Rows from a dataset of clips and code
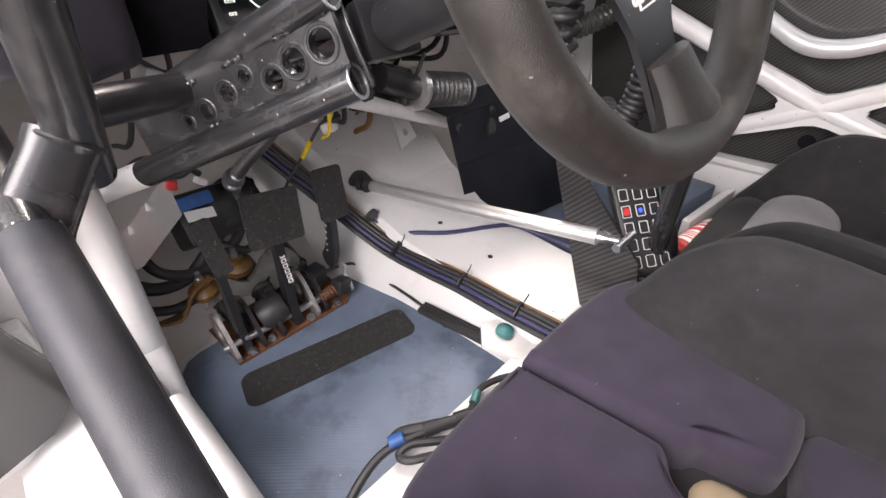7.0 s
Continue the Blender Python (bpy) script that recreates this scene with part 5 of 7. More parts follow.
def build_harness(dx):
    h = thing("safety_harness", "red six-point safety harness with yellow labels lying on the seat", "harness", "harnesses")
    off = Vector((dx, 0, 0))
    V = lambda *p: Vector(p) + off
    bk = V(-0.407, -0.385, 0.446)
    runs = {
        1: [V(-0.285, -0.82, 1.000), V(-0.280, -0.735, 1.010), V(-0.277, -0.675, 1.022), V(-0.277, -0.643, 1.005), V(-0.286, -0.622, 0.93), V(-0.297, -0.602, 0.845), V(-0.306, -0.575, 0.727), V(-0.322, -0.528, 0.628), V(-0.352, -0.462, 0.535), V(-0.388, -0.405, 0.462)],
        -1: [V(-0.428, -0.82, 1.000), V(-0.430, -0.735, 1.010), V(-0.433, -0.675, 1.024), V(-0.433, -0.643, 1.008), V(-0.430, -0.622, 0.93), V(-0.426, -0.602, 0.845), V(-0.424, -0.575, 0.727), V(-0.424, -0.522, 0.615), V(-0.420, -0.455, 0.525), V(-0.412, -0.405, 0.462)]}
    for s, pts in runs.items():
        part("shoulder_strap", ribbon(pts, 0.052, (1, 0, 0.0), 0.003), M["red_web"], h, "red webbing shoulder strap")
        strap_label(strap_pose(pts[5], pts[6], pts[5].lerp(pts[6], 0.47), 0.0055), h)
        strap_adjuster(strap_pose(pts[6], pts[8], pts[7], 0.004), h, s)
    # lap straps through the side bolsters
    for s, px in ((1, -0.150), (-1, -0.530)):
        pts = [V(px + s * 0.035, -0.440, 0.545), V(px, -0.432, 0.528), V(px - s * 0.045, -0.418, 0.490), V(px - s * 0.105, -0.398, 0.458), V(bk.x - off.x + s * 0.030, -0.388, 0.450)]
        part("lap_strap", ribbon(pts, 0.050, [(0, 1, -0.25)] * 2 + [(0, 1, 0.1)] * 3, 0.003), M["red_web"], h, "red webbing lap strap")
        q = pts[2].lerp(pts[3], 0.75) + Vector((0, 0, 0.004))
        part("care_label", plate(rounded(0.051, 0.022, 0.001), (), 0.001, toward(q, (s * 0.42, 0.05, 0.9), (s, 0, 0)) @ pose(0, 0, 0.001)), M["white_label"], h, "white care label")
        part("slot_plate", box((0.003, 0.095, 0.024), pose(px + dx + s * 0.008, -0.440, 0.533, 0, s * 12, 0), 0.001), M["steel"], h, "metal slot edge")
    # crotch straps, rolled over the front of the base cushion
    for k_, x0 in ((1, -0.352), (-1, -0.428)):
        pts = [V(x0 + 0.010, -0.205, 0.392), V(x0, -0.184, 0.425), V(x0 - 0.002, -0.192, 0.456), V(x0 - 0.008, -0.235, 0.466), V(x0 - 0.016 - 0.004 * k_, -0.290, 0.456), V(bk.x - off.x + k_ * 0.026, -0.348, 0.450)]
        part("crotch_strap", ribbon(pts, 0.052, (1, 0.12 * k_, 0.0), 0.003), M["red_web"], h, "red webbing crotch strap")
        part("strap_stitch", ribbon([p + Vector((0, 0, 0.002)) for p in (pts[3].lerp(pts[4], 0.5), pts[4].lerp(pts[5], 0.35))], 0.046, (1, 0.12 * k_, 0.0), 0.003, 3), M["red_web"], h)
    part("care_label", plate(rounded(0.052, 0.022, 0.001), (), 0.001, toward(V(-0.360, -0.250, 0.470), (0, -0.05, 1), (0, 1, 0)) @ pose(0, 0, 0.001, 0, 0, 4)), M["white_label"], h, "white care label")
    # rotary buckle
    bm_ = toward(bk, (-0.15, 0.30, 0.94))
    buckle = part("buckle", lathe([(0.030, -0.008), (0.034, 0.0), (0.033, 0.008), (0.029, 0.012), (0.028, 0.019), (0.024, 0.023), (0.018, 0.0235), (0.017, 0.022), (0.0, 0.022)], bm_, 32), M["black_plastic"], h, "black rotary release buckle")
    part("badge", lathe([(0.0165, 0.022), (0.0165, 0.0228), (0.0145, 0.0232), (0.0145, 0.0228)], bm_, 24, caps=False), M["red_print"], buckle)
    part("badge", plate([(-0.009, -0.005), (-0.003, -0.008), (0.006, -0.006), (0.009, 0.001), (0.004, 0.008), (-0.004, 0.007)], (), 0.001, bm_ @ pose(0, 0, 0.022)), M["yellow"], buckle)
    for k in range(3):
        a = radians(120 * k + 20)
        part("release_lug", box((0.014, 0.018, 0.012), bm_ @ pose(0.028 * math.cos(a), 0.028 * math.sin(a), 0.014, 0, 0, 120 * k + 20), 0.003), M["black_plastic"], buckle)
    for a in (14, 62, 118, 166, 246, 294):
        r_ = radians(a)
        part("tongue", plate(rounded(0.034, 0.026, 0.004), [rounded(0.007, 0.018, 0.003, 3, 0.008, 0)], 0.003, bm_ @ pose(0.042 * math.cos(r_), 0.042 * math.sin(r_), 0.001, 0, 0, a)), M["black_metal"], buckle, "dark metal buckle tongue")
    return h


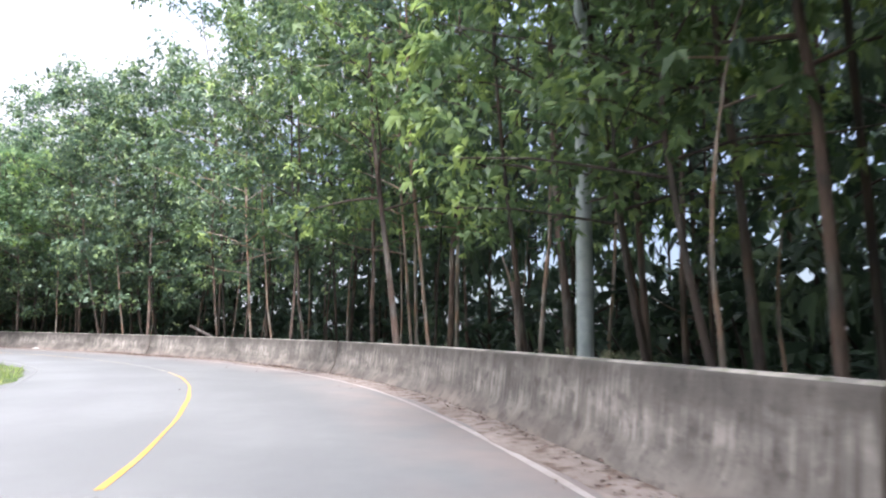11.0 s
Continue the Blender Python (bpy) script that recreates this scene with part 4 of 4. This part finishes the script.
def bank_grass(name, count, stretches, lo, hi, seed, mat, label):
    """Blades past counting on the slopes: stretches of y0, y1, d0, d1, share."""
    global RNG
    RNG = np.random.default_rng(seed)
    P_, N_ = [], []
    for y0, y1, d0, d1, share in stretches:
        m = int(count * share)
        q = RNG.uniform(row_of(y0), row_of(y1), m) * (len(foot_line) - 1)
        ix = np.arange(len(foot_line))
        f = np.stack([np.interp(q, ix, foot_line[:, c]) for c in (0, 1)], 1)
        t_ = np.stack([np.interp(q, ix, f_tan[:, c]) for c in (0, 1)], 1)
        nn = np.stack([-t_[:, 1], t_[:, 0]], 1)
        P_.append(f + nn * RNG.uniform(d0, d1, m)[:, None])
        N_.append(nn)
    p, nn = np.concatenate(P_), np.concatenate(N_)
    m = len(p)
    # tufts: gather blades round common roots
    clump = np.floor(p / 0.7) * 0.7 + 0.35
    p = p + (clump - p) * 0.45
    b = np.c_[p, ground_z(p[:, 0], p[:, 1]) - 0.05]
    h = RNG.uniform(lo, hi, m) * (0.7 + 0.5 * np.sin(clump[:, 0] * 7.1 + clump[:, 1] * 3.7))
    ln = np.c_[RNG.normal(size=(m, 2)) * 0.35 - nn * 0.45, np.zeros(m)] * h[:, None]
    sd = RNG.normal(size=(m, 2))
    sd = np.c_[sd / np.linalg.norm(sd, axis=1)[:, None], np.zeros(m)] * 0.012
    up = np.array([[0, 0, 1.0]]) * h[:, None]
    mid_ = b + ln * 0.35 + up * 0.7
    tip_ = b + ln + up * 0.85
    V = np.stack([b - sd, b + sd, mid_ + sd, tip_, mid_ - sd], 1).reshape(-1, 3)
    k = np.arange(m)[:, None] * 5
    F = np.concatenate([k + [0, 1, 2], k + [0, 2, 4], k + [4, 2, 3]], 0)
    tagged(new(name, np_mesh(name, V, F, mat)), label, "grass", kind="stuff")


bank_grass("bank_grass", 36000, [(-4, 38, -0.6, 7.5, 0.84), (54, 90, -0.5, 6.0, 0.12)], 0.35, 0.85, 31, straw, "straw-coloured grass hanging on the bank")
bank_grass("slope_grass", 42000, [(-4, 40, -0.8, 4.0, 0.25), (54, 90, -1.0, 5.0, 0.25), (95, 142, -1.0, 7.0, 0.5)], 0.3, 0.7, 32, grass_mat, "rank green grass at the foot of the slopes")


# ---------------------------------------------------------------- signs, pole, log
def plate(name, pts, thick, mat, bevel=0.02):
    """A flat plate in x and z from its outline, facing -y."""
    bm = bmesh.new()
    f = bm.faces.new([bm.verts.new((x, 0, z)) for x, z in pts])
    ext = bmesh.ops.extrude_face_region(bm, geom=[f])
    bmesh.ops.translate(bm, verts=[v for v in ext["geom"] if isinstance(v, bmesh.types.BMVert)], vec=(0, thick, 0))
    bmesh.ops.recalc_face_normals(bm, faces=bm.faces[:])
    return bm_mesh(name, bm, mat)


def diamond(r, c=0.06):
    out = []
    for a in range(4):
        for e in (-1, 1):
            t = math.pi / 2 * a + e * c
            out.append((r * math.cos(t), r * math.sin(t)))
    return out


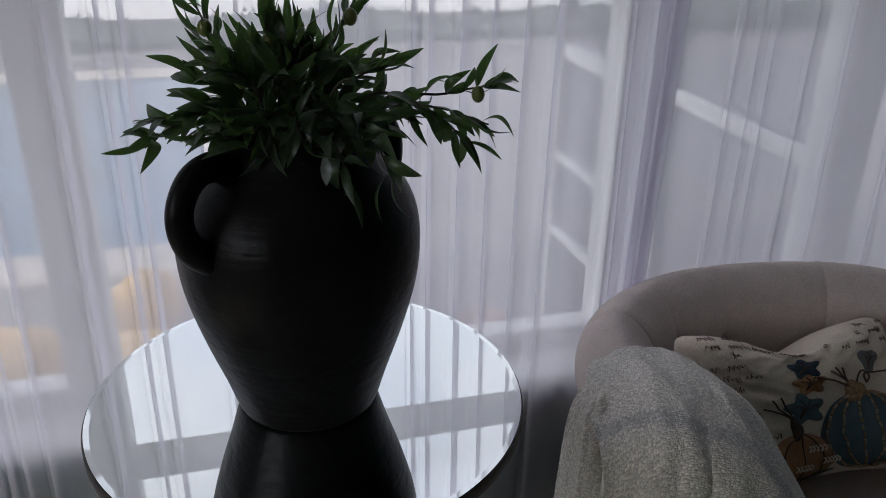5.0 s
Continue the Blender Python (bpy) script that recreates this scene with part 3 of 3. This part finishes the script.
BRANCHES = [  # tip sideways, tip forward, tip height, sag of the stem
    (-0.158, 0.03, 0.350, 0.02), (-0.128, 0.02, 0.375, 0.01), (-0.105, 0.0, 0.415, 0.01), (-0.095, -0.02, 0.490, 0.0), (-0.060, 0.02, 0.435, 0.0), (-0.022, 0.0, 0.475, 0.0), (0.018, 0.01, 0.450, 0.0),
    (0.078, -0.02, 0.500, 0.0), (0.092, 0.01, 0.432, 0.0), (0.115, 0.0, 0.375, 0.015), (0.235, 0.0, 0.400, 0.0), (0.225, 0.01, 0.355, 0.02), (0.200, 0.03, 0.335, 0.04), (0.100, 0.105, 0.318, 0.04), (0.055, 0.115, 0.318, 0.03)]
for k in range(16):     # the crowded middle
    la, fw = rnd.uniform(-0.095, 0.105), rnd.uniform(-0.07, 0.06)
    BRANCHES.append((la, fw, 0.385 + 0.06 * rnd.random() + 0.02 * (1 - abs(la) / 0.12), 0.012))
for k in range(14):     # short twigs lying on the rim
    la = -0.10 + 0.2 * k / 13
    BRANCHES.append((la, 0.085 - 2.5 * la * la + rnd.uniform(-0.01, 0.01), 0.362 + 0.012 * rnd.random(), 0.016))
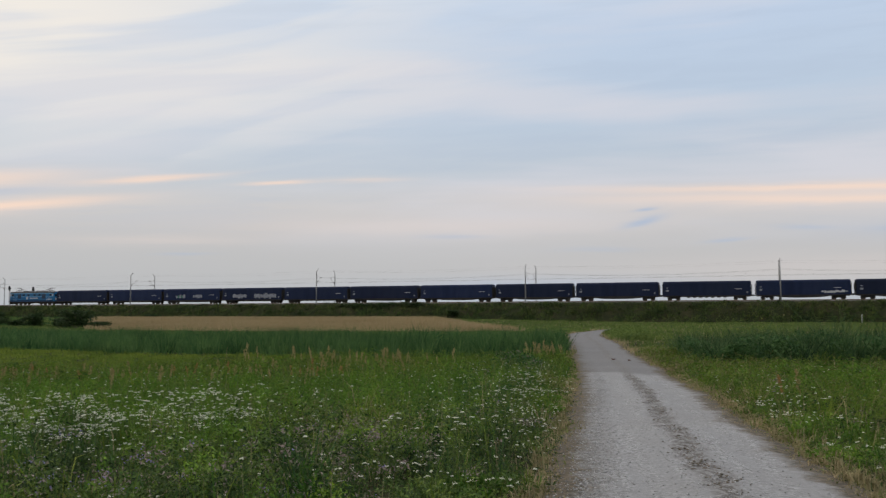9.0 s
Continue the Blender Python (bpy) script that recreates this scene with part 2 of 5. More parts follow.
def rod(bm, a, b, r, n=8):
    a, b = Vector(a), Vector(b)
    q = (b - a).to_track_quat("Z", "Y").to_matrix()
    rings = []
    for p in (a, b):
        rings.append([bm.verts.new(p + q @ Vector((r * math.cos(t), r * math.sin(t), 0))) for t in [2 * math.pi * i / n for i in range(n)]])
    for i in range(n):
        bm.faces.new((rings[0][i], rings[0][(i + 1) % n], rings[1][(i + 1) % n], rings[1][i]))
    bm.faces.new(rings[0][::-1])
    bm.faces.new(rings[1])
    return bm


def rods(*items, n=8):
    bm = bmesh.new()
    for a, b, r in items:
        rod(bm, a, b, r, n)
    return bm


def loft(sections, caps=True):
    """Skin a row of equal closed sections."""
    bm = bmesh.new()
    rings = [[bm.verts.new(p) for p in s] for s in sections]
    n = len(rings[0])
    for r, q in zip(rings, rings[1:]):
        for i in range(n):
            bm.faces.new((r[i], r[(i + 1) % n], q[(i + 1) % n], q[i]))
    if caps:
        bm.faces.new(rings[0][::-1])
        bm.faces.new(rings[-1])
    return bm


def raw_mesh(name, verts, tris, mat, tint=None, quads=False):
    """A joined mesh from arrays, for what nobody could count."""
    me = bpy.data.meshes.new(name)
    k = 4 if quads else 3
    verts, tris = np.asarray(verts, np.float32), np.asarray(tris, np.int32)
    me.vertices.add(len(verts))
    me.vertices.foreach_set("co", verts.ravel())
    me.loops.add(tris.size)
    me.loops.foreach_set("vertex_index", tris.ravel())
    me.polygons.add(len(tris))
    me.polygons.foreach_set("loop_start", np.arange(0, tris.size, k, dtype=np.int32))
    me.update(calc_edges=True)
    if tint is not None:
        at = me.attributes.new("tint", "FLOAT", "POINT")
        at.data.foreach_set("value", np.asarray(tint, np.float32))
    me.materials.append(mat)
    return new(name, me)


RNG = np.random.default_rng(7)


def smooth(v, lo, hi):
    t = np.clip((np.asarray(v, float) - lo) / (hi - lo), 0, 1)
    return t * t * (3 - 2 * t)


def ripple(x, y, scale, seed):
    """Cheap smooth noise, about -1 to 1."""
    r = np.random.default_rng(seed)
    total = 0
    for k in range(7):
        a, f, ph = r.uniform(0, 6.283), r.uniform(0.5, 1.7) / scale, r.uniform(0, 6.283)
        total = total + np.sin((x * np.cos(a) + y * np.sin(a)) * f * 6.283 + ph)
    return total / 3.2


# ---- the lie of the land ----
ROAD = [(7.5, -75.0), (5.0, -50.0), (2.6, -24.0), (1.5, -12.0), (0.5, 0.0), (-0.35, 8.0), (-1.2, 13.0), (-2.5, 20.5), (-4.15, 30.0), (-7.0, 45.0), (-9.35, 55.0), (-13.5, 74.0),
        (-15.7, 83.0), (-18.1, 93.0), (-19.8, 101.0), (-20.6, 109.0), (-20.3, 116.5), (-18.3, 123.0), (-13.5, 128.0), (-4.0, 132.0), (12.0, 135.5), (40.0, 139.0), (90.0, 142.0), (130.0, 143.0)]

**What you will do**
In the entries above, find each line with the word "follow" and copy it.

**Solution to this task**
Continue the Blender Python (bpy) script that recreates this scene with part 5 of 7. More parts follow.
Continue the Blender Python (bpy) script that recreates this scene with part 2 of 5. More parts follow.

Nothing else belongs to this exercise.